Instructions for the task: Begin with the line that contains "q.make_compatible(carried.rotation_quaternion)" and continue down through the line that contains "keys = carried.animation_data"; reproduce those lines exactly and only those.

Supplied information:
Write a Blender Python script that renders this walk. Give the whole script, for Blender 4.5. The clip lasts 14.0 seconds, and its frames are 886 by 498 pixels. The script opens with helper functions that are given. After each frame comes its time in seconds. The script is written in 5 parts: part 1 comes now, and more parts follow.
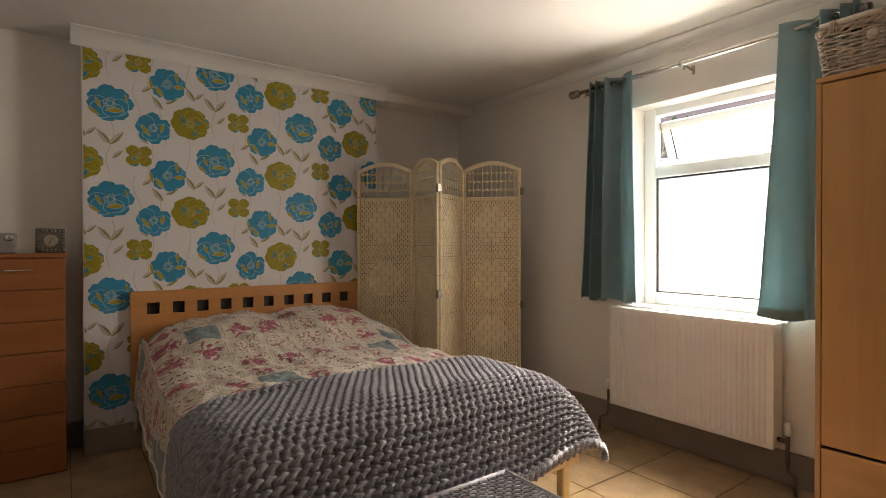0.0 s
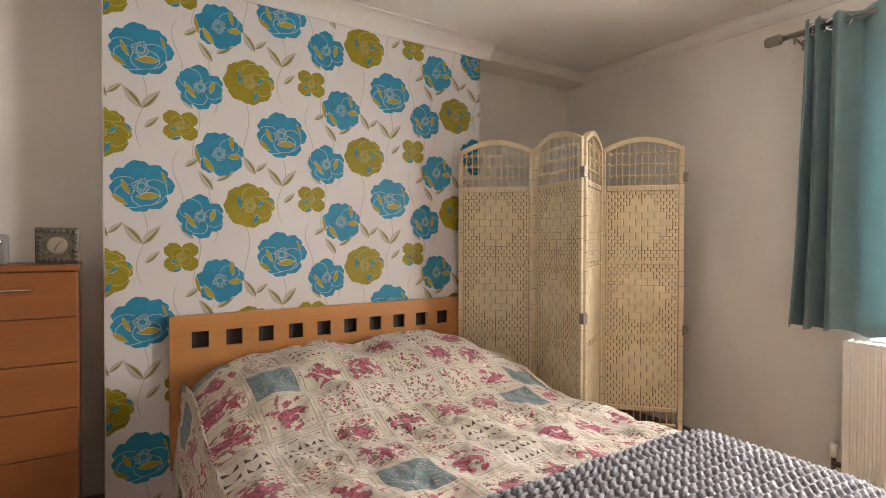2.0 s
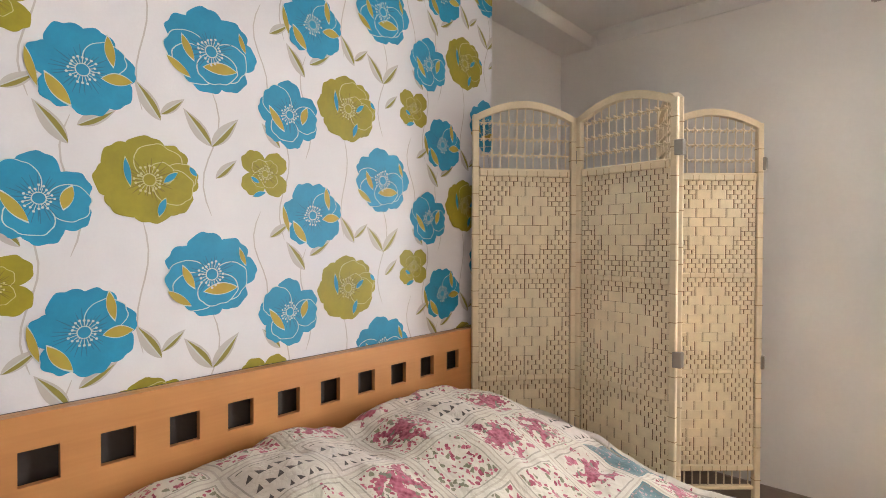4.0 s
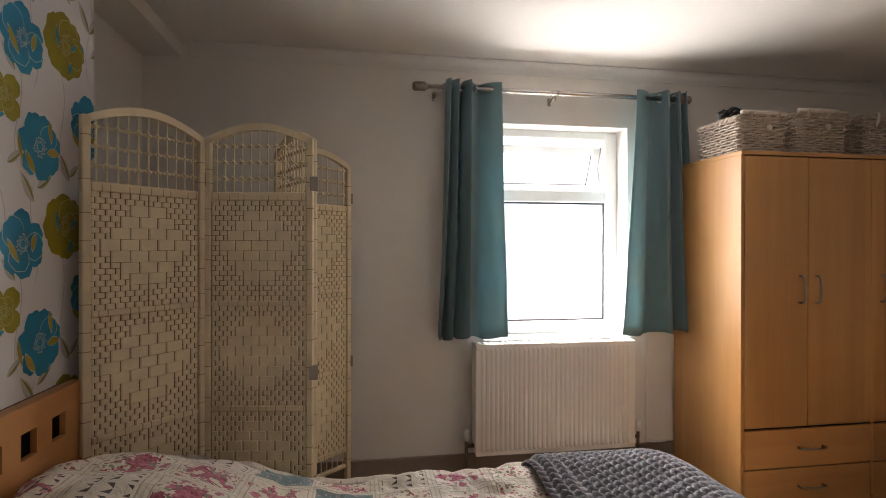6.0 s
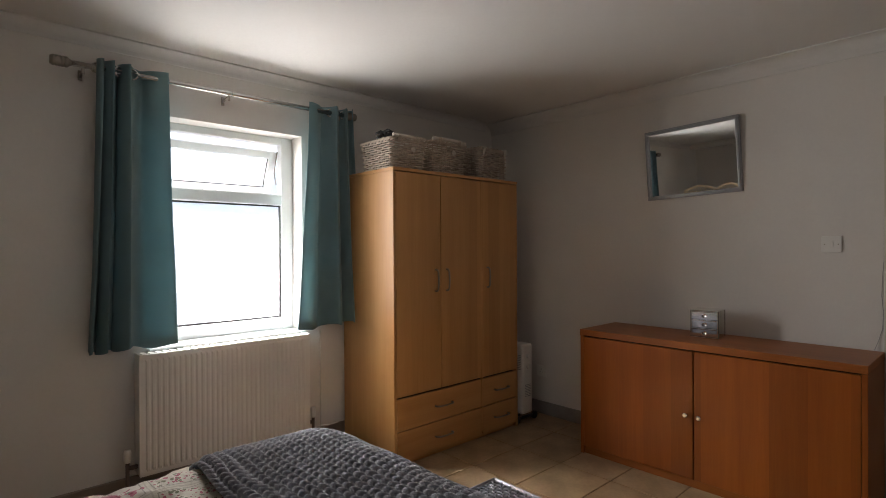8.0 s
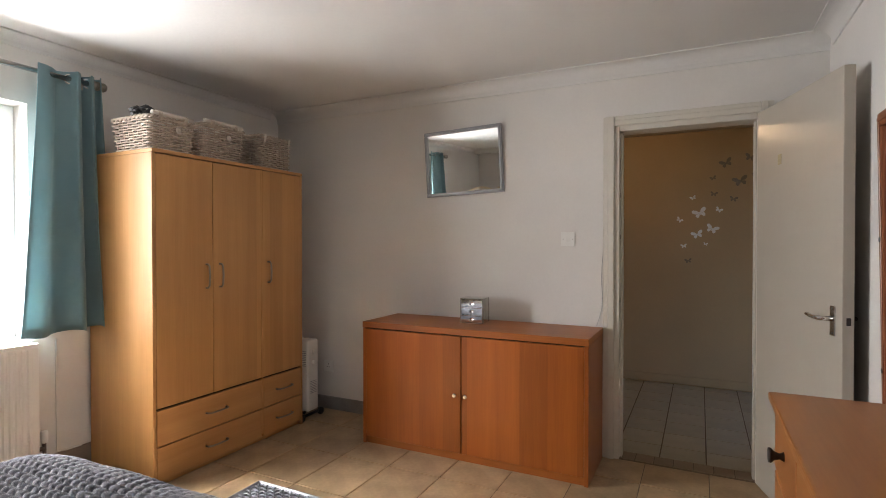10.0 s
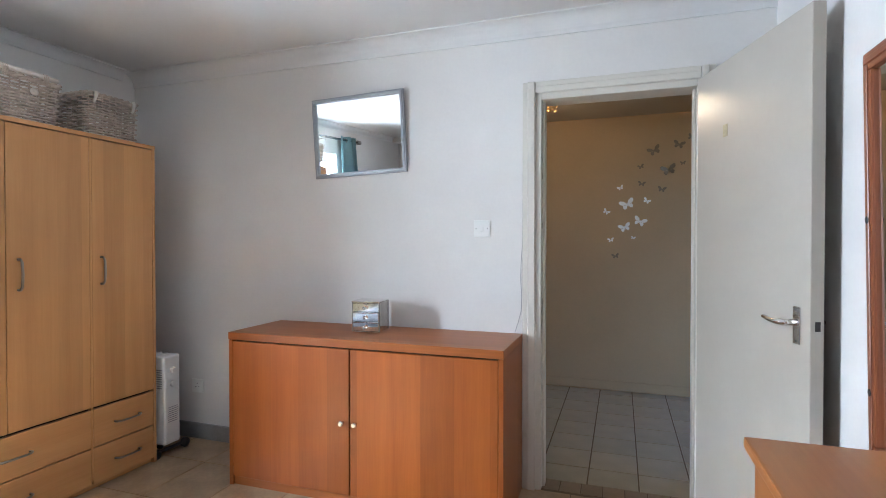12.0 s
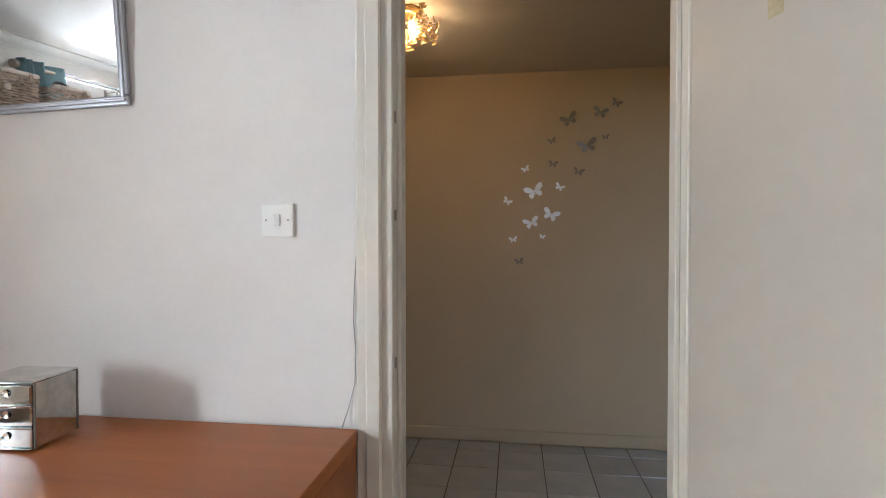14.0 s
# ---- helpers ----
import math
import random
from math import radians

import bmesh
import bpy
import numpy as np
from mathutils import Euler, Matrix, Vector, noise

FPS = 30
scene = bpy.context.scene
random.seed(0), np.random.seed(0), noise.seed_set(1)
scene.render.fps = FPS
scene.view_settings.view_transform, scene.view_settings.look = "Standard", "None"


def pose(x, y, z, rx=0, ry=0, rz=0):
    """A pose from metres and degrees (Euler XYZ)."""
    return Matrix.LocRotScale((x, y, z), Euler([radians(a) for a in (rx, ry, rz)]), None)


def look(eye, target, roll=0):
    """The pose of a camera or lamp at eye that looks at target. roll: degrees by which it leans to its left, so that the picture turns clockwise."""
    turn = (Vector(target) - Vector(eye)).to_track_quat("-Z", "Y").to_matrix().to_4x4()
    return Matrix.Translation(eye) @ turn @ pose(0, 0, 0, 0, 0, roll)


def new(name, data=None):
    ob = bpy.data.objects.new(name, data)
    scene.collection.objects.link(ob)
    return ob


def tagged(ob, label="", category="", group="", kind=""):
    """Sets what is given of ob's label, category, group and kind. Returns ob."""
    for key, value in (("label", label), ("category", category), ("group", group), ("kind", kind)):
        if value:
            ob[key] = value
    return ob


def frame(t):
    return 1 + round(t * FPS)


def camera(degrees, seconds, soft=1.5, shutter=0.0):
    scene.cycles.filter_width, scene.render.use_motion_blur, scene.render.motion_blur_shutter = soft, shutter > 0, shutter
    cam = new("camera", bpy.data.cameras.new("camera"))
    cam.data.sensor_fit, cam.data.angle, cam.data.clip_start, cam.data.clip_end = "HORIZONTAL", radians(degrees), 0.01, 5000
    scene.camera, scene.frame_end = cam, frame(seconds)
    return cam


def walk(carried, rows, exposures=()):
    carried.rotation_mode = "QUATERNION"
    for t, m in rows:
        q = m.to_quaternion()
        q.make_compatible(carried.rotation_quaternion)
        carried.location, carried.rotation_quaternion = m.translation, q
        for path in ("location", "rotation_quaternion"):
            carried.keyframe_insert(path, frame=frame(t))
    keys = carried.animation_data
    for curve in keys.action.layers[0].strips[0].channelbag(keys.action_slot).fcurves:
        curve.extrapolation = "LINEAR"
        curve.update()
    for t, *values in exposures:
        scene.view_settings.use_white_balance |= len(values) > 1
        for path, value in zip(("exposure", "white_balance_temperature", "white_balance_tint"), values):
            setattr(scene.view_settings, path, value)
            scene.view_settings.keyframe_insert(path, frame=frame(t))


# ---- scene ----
cam = camera(81.0, 14.0, 0.9)
# seconds, x, y, z, pitch, roll, yaw
ROWS = [
    (0.0, 0.054, -0.083, 1.169, -0.42, 0.10, -36.02),
    (0.5, 0.118, 0.160, 1.167, -0.56, 0.18, -34.16),
    (1.0, 0.124, 0.411, 1.185, -0.62, 0.03, -33.88),
    (1.5, 0.129, 0.701, 1.202, -0.84, -0.07, -33.82),
    (2.0, 0.113, 1.004, 1.213, -0.83, -0.09, -33.62),
    (2.2, 0.115, 1.143, 1.226, -0.80, -0.09, -33.79),
    (4.3, 0.267, 2.215, 1.238, -0.90, -0.17, -54.43),
    (4.5, 0.274, 2.266, 1.252, -0.98, -0.19, -59.63),
    (5.0, 0.217, 2.406, 1.302, -0.91, -0.38, -74.87),
    (5.5, 0.121, 2.501, 1.302, -0.25, -0.22, -88.57),
    (6.0, 0.058, 2.519, 1.308, -0.10, -0.11, -99.15),
    (6.5, 0.068, 2.619, 1.332, -0.31, -0.13, -111.48),
    (7.0, 0.004, 2.613, 1.322, -0.09, 0.04, -120.10),
    (7.5, -0.082, 2.587, 1.307, 0.16, 0.22, -126.58),
    (8.0, -0.108, 2.516, 1.312, -0.17, 0.30, -132.49),
    (8.5, -0.146, 2.490, 1.308, -0.29, 0.18, -138.38),
    (9.0, -0.180, 2.469, 1.312, -0.43, 0.14, -144.06),
    (9.2, -0.192, 2.472, 1.307, -0.44, 0.11, -146.23),
    (11.3, -0.225, 2.126, 1.255, -0.81, 0.03, -159.28),
    (11.5, -0.222, 2.061, 1.245, -0.72, 0.04, -159.36),
    (12.0, -0.162, 1.793, 1.246, -0.71, 0.01, -161.06),
    (12.5, -0.112, 1.489, 1.261, -0.72, 0.08, -165.34),
    (13.0, -0.127, 1.165, 1.268, -0.96, 0.03, -167.36),
    (13.5, -0.086, 0.809, 1.267, -0.93, 0.09, -169.38),
    (14.0, -0.089, 0.461, 1.267, -1.02, 0.04, -172.15),
]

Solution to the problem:
        q.make_compatible(carried.rotation_quaternion)
        carried.location, carried.rotation_quaternion = m.translation, q
        for path in ("location", "rotation_quaternion"):
            carried.keyframe_insert(path, frame=frame(t))
    keys = carried.animation_data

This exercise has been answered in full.